If things feel worse (I hope) that's because the rest of us muggles aren't as good as the wizards that came before us. But at least we're working in a somewhat tractable fashion.
The mathematical frameworks for construction were first laid out ~1500s (iirc). And people had been doing it since time immemorial. The mathematics for computation started about 1920-30s. And there's currently no mathematics for the comprehensibility of blocks of code. [Sure there's cyclomatic complexity and Weyuker's 9 properties, but I've got zero confidence in either of them. For example, neither of them account for variable names, so a program with well named variables is just as 'comprehensible' as a program with names composed of 500MB of random characters. Similarly, some studies indicate that CC has worse predictive power of the presence of defects than lines of code. And from what I've seen in Weyuker, they haven't shown that there's any reason to assume that their output is predictive of anything useful.]
It can be, but usually isn't. Similarly, dropping a feather and a bowling ball simultaneously might be science, or might not be. Did I make observations? Or am I just delivering some things to my friend at the bottom?
I for one does not miss having "big data" being mentioned in every meeting, talk, memo, etc. Sure it's AI now, but even that doesn't become as annoying and misunderstood as the big data fad was.
> geeks think they are rational beings, while they are completely influenced by buzz, marketing, and their emotions. Even more so than the average person, because they believe they are less susceptible to it than normies, so they have a blind spot.
> but even that doesn't become as annoying and misunderstood as the big data fad was.
Must be nostalgia. AI is much, much worse. And, even more importantly, not only it is a annoying buzzword, it is already threatening lives (see the mushroom guide written by AI) and democracies (see the "singing Modi" and "New Hampshire Officials to Investigate A.I. Robocalls").
Also both OpenAI and Anthrophic argued if licenses were required to train LLMs on copyrighted content, today’s general-purpose AI tools simply could not exist.
This might be naive, but I agree that AI hype will never be as annoying as Big Data hype.
At least 90% when people mention wanting to use AI for something, I can at least see why they think AI will help them (even if I think it will be challenging in practice).
99% of the time when people talk about big data it is complete bullshit.
So I can use a command line tool to process queries that are processing 100 TB of data? The last time I used Hadoop it was on a cluster with roughly 8PB of data.
"Can be 235x faster" != "will always be 235x faster", nor indeed "will always be faster" or "will always be possible".
The point is not that there are no valid uses for Hadoop, but that most people who think they have big data do not have big data.

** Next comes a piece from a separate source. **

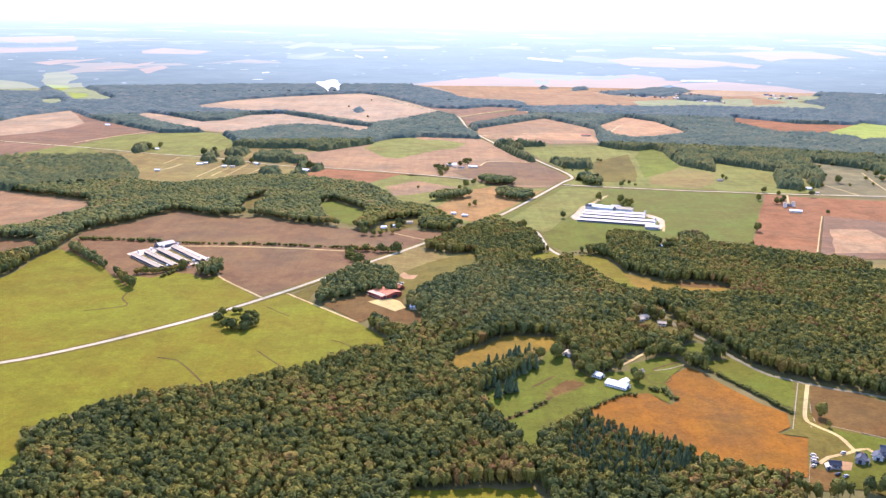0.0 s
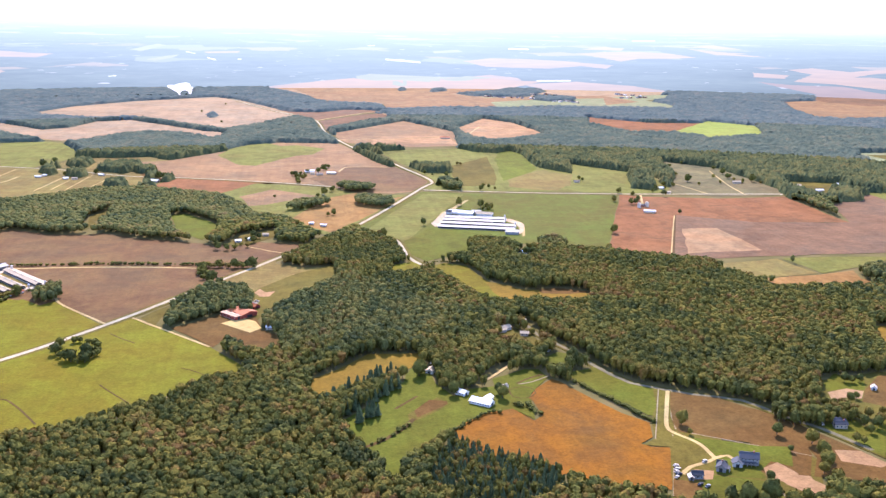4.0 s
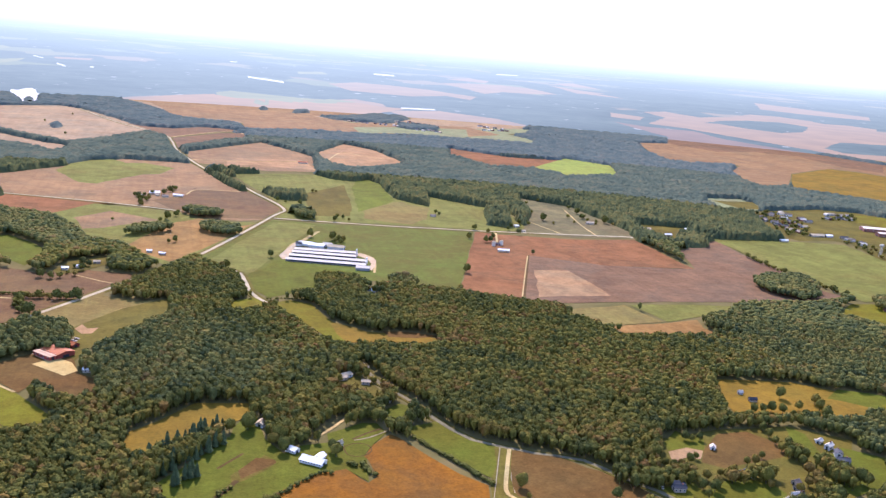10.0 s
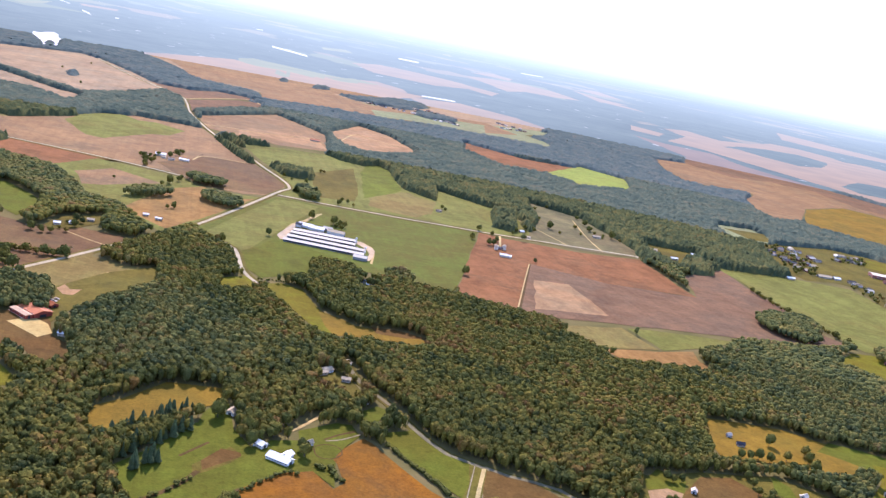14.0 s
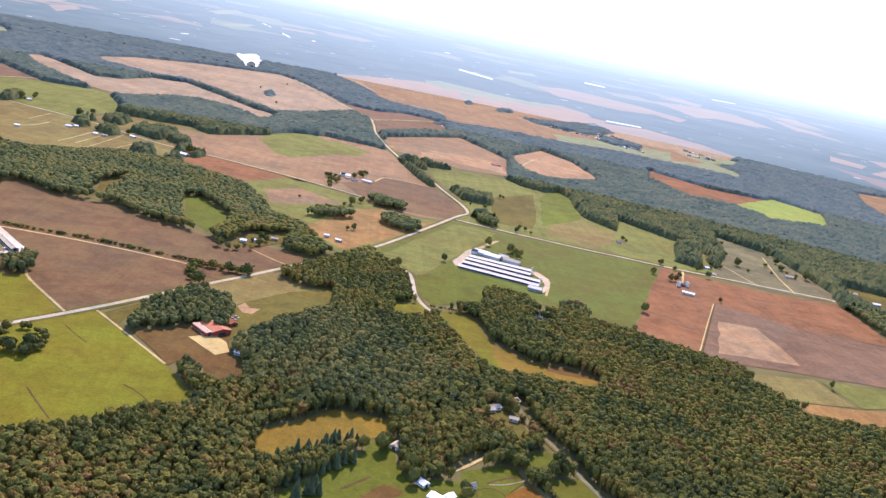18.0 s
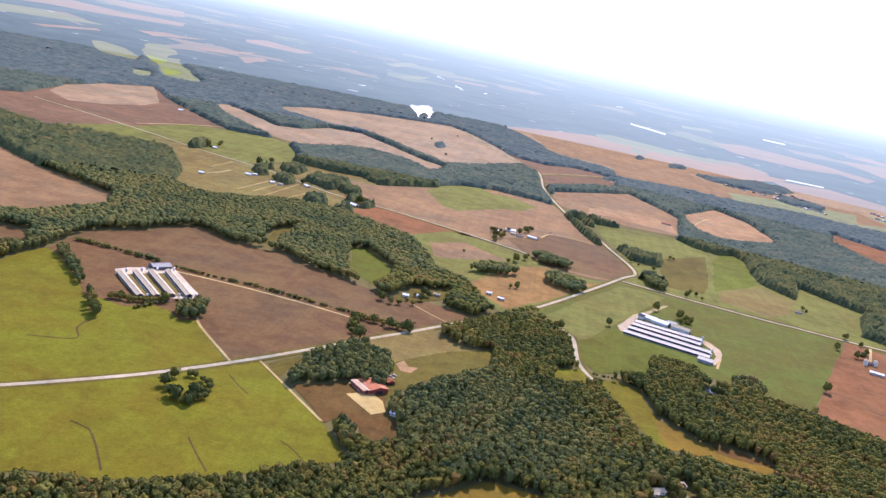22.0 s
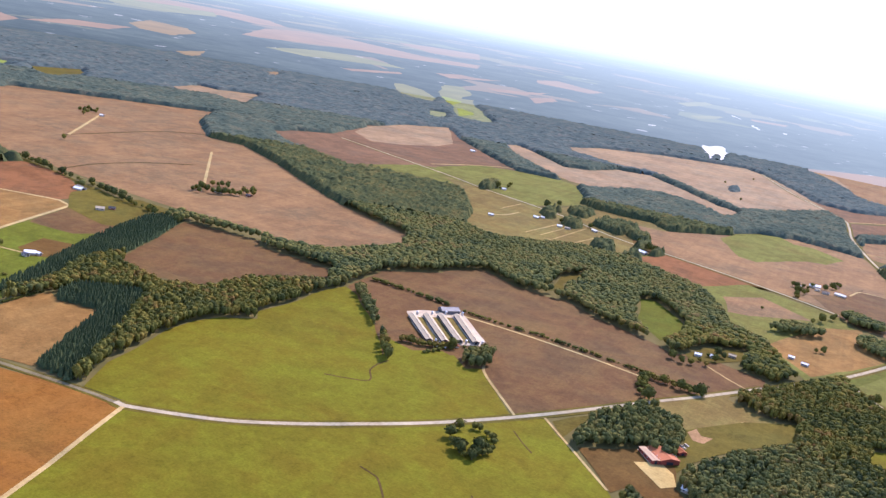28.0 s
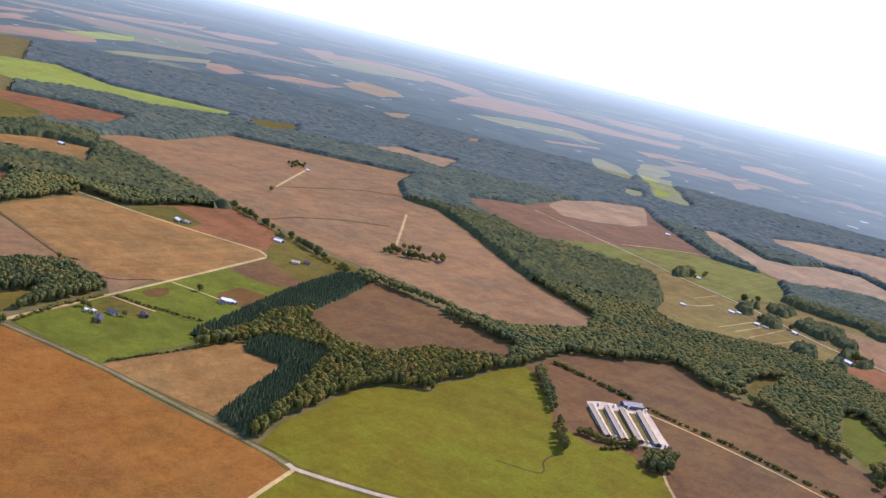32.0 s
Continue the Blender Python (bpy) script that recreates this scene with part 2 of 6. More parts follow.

Whereas your use case sounds like it (for the time being) genuinely is big data, or at least at a size where it is a reasonable tradeoff and judgement call.
To people's beliefs on this, here's a Forbes article on Big Data [1] (yes, I know Forbes is now a glorified blog for people to pay for exposure). It uses as example a company with 2.2 million pages of text and diagrams. Unless those are far above average, they fit in RAM on a single server, or on a small RAID array of NVMe drives.
That's not Big Data.
I've indexed more than that as a side-project on a desktop-class machine with spinning rust.
The people who think that is big data are the audience of this, not people with actual big data.